(Data entries)
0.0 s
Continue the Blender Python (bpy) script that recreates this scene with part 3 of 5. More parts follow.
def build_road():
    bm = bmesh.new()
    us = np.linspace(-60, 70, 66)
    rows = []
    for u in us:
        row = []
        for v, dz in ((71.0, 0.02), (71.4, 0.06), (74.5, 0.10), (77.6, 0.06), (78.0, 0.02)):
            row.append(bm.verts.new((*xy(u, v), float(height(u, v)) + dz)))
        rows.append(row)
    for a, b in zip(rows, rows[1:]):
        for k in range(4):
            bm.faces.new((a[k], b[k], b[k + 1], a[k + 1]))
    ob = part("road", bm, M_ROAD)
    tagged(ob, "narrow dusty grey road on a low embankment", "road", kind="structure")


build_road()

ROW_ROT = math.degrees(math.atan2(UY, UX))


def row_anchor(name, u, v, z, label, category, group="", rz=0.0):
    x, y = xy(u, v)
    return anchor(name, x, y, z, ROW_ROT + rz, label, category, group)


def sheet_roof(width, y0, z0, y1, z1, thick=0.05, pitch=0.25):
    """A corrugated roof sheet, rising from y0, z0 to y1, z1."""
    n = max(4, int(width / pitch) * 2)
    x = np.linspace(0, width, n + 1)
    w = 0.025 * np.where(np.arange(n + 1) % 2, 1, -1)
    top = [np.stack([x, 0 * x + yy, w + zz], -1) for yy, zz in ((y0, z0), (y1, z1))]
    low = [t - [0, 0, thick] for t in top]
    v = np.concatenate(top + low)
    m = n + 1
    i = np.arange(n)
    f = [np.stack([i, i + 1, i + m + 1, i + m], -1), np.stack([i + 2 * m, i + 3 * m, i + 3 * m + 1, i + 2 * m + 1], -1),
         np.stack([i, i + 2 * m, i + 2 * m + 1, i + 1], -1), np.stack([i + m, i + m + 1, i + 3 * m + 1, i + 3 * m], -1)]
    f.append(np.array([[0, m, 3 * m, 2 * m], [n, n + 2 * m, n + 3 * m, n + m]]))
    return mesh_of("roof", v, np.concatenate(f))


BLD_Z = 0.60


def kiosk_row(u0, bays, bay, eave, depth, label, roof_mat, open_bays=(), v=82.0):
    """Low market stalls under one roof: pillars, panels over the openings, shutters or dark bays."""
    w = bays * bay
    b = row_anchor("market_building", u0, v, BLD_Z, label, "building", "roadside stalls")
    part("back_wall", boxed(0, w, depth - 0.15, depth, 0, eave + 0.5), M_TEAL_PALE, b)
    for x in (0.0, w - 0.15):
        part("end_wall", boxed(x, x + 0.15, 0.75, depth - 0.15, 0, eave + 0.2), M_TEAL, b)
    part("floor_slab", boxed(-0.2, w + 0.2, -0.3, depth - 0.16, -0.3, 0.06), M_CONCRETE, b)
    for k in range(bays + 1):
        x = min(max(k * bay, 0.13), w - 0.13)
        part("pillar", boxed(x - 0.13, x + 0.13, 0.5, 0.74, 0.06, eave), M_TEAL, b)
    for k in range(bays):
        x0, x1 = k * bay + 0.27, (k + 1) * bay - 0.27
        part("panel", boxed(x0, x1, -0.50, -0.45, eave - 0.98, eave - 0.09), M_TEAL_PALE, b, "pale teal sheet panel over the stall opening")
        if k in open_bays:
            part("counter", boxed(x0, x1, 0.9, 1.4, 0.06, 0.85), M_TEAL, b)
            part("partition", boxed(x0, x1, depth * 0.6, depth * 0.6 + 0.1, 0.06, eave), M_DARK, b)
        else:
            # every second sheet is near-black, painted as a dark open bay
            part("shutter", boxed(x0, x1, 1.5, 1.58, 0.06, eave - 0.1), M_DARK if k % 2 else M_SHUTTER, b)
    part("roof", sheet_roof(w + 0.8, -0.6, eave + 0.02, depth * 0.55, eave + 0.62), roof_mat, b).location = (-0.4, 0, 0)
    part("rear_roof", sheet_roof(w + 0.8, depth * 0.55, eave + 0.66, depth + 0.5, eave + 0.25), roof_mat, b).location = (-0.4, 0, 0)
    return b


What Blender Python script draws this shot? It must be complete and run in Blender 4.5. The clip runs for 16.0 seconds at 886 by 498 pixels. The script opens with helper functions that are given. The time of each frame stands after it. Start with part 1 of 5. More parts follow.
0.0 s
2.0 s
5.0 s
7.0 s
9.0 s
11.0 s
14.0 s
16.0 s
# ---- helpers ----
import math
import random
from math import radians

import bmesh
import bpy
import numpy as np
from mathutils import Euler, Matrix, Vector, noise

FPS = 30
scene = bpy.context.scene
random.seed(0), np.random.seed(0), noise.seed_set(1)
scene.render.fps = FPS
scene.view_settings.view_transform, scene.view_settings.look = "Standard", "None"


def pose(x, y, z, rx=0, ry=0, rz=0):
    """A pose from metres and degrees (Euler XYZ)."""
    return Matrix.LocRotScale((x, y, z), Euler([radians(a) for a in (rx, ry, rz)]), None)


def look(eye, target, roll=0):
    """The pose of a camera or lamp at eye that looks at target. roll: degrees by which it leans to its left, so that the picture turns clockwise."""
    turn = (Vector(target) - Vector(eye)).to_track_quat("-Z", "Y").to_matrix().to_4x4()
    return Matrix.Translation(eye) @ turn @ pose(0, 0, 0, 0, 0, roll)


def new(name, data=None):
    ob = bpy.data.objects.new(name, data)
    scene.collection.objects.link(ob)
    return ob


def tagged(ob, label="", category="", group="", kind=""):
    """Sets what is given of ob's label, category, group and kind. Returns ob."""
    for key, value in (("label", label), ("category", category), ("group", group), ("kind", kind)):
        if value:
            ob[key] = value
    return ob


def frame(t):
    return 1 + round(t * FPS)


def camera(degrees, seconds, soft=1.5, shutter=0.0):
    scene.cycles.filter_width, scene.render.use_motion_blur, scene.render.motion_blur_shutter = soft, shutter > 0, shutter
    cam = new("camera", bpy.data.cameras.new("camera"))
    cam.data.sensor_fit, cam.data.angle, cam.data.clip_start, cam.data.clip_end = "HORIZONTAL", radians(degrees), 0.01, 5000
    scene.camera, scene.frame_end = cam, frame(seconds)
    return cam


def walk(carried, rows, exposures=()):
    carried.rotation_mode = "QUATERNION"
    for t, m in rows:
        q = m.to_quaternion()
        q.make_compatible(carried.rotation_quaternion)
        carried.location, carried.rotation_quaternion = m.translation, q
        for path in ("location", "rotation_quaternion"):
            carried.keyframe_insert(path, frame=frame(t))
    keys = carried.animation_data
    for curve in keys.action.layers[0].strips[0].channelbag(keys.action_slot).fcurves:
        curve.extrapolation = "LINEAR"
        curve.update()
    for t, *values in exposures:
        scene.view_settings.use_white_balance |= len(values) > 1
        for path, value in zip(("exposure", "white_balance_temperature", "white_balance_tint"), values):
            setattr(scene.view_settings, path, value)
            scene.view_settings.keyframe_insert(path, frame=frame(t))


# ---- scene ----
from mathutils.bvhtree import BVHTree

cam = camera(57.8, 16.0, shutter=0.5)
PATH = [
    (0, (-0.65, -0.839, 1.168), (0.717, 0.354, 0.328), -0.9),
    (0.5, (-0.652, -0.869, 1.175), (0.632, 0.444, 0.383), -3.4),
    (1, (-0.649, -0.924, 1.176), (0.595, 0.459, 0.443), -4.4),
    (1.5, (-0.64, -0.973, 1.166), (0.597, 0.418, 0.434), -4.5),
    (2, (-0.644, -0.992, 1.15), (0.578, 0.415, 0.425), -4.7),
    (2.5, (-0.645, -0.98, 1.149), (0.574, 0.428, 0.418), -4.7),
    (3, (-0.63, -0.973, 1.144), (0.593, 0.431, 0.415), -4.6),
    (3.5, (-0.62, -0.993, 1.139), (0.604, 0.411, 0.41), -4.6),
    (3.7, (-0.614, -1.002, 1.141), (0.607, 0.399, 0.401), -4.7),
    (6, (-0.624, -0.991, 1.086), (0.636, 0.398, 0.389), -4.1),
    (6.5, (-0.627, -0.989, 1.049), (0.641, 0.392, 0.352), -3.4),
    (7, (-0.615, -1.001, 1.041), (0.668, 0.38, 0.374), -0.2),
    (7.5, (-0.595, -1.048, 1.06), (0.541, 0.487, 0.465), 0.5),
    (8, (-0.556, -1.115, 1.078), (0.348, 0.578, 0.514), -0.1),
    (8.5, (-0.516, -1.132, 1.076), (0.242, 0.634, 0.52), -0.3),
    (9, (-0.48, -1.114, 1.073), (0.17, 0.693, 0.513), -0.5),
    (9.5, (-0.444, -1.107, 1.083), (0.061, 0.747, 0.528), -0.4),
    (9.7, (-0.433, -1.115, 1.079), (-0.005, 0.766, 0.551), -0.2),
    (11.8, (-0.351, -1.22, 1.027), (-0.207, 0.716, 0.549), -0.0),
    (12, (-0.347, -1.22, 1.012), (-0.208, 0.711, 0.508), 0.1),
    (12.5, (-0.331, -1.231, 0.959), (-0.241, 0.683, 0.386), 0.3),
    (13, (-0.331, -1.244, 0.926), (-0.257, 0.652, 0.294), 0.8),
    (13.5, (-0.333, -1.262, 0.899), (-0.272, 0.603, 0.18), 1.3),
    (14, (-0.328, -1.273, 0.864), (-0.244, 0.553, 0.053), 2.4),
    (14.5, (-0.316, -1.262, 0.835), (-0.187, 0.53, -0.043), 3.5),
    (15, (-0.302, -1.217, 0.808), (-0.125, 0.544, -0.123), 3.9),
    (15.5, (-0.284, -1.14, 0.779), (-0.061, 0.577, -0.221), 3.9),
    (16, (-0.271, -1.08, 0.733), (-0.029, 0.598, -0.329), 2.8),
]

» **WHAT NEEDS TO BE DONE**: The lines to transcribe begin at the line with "q = m.to_quaternion()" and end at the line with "from mathutils.bvhtree import BVHTree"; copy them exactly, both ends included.

» **SOLUTION FOR THIS TASK**:
        q = m.to_quaternion()
        q.make_compatible(carried.rotation_quaternion)
        carried.location, carried.rotation_quaternion = m.translation, q
        for path in ("location", "rotation_quaternion"):
            carried.keyframe_insert(path, frame=frame(t))
    keys = carried.animation_data
    for curve in keys.action.layers[0].strips[0].channelbag(keys.action_slot).fcurves:
        curve.extrapolation = "LINEAR"
        curve.update()
    for t, *values in exposures:
        scene.view_settings.use_white_balance |= len(values) > 1
        for path, value in zip(("exposure", "white_balance_temperature", "white_balance_tint"), values):
            setattr(scene.view_settings, path, value)
            scene.view_settings.keyframe_insert(path, frame=frame(t))


# ---- scene ----
from mathutils.bvhtree import BVHTree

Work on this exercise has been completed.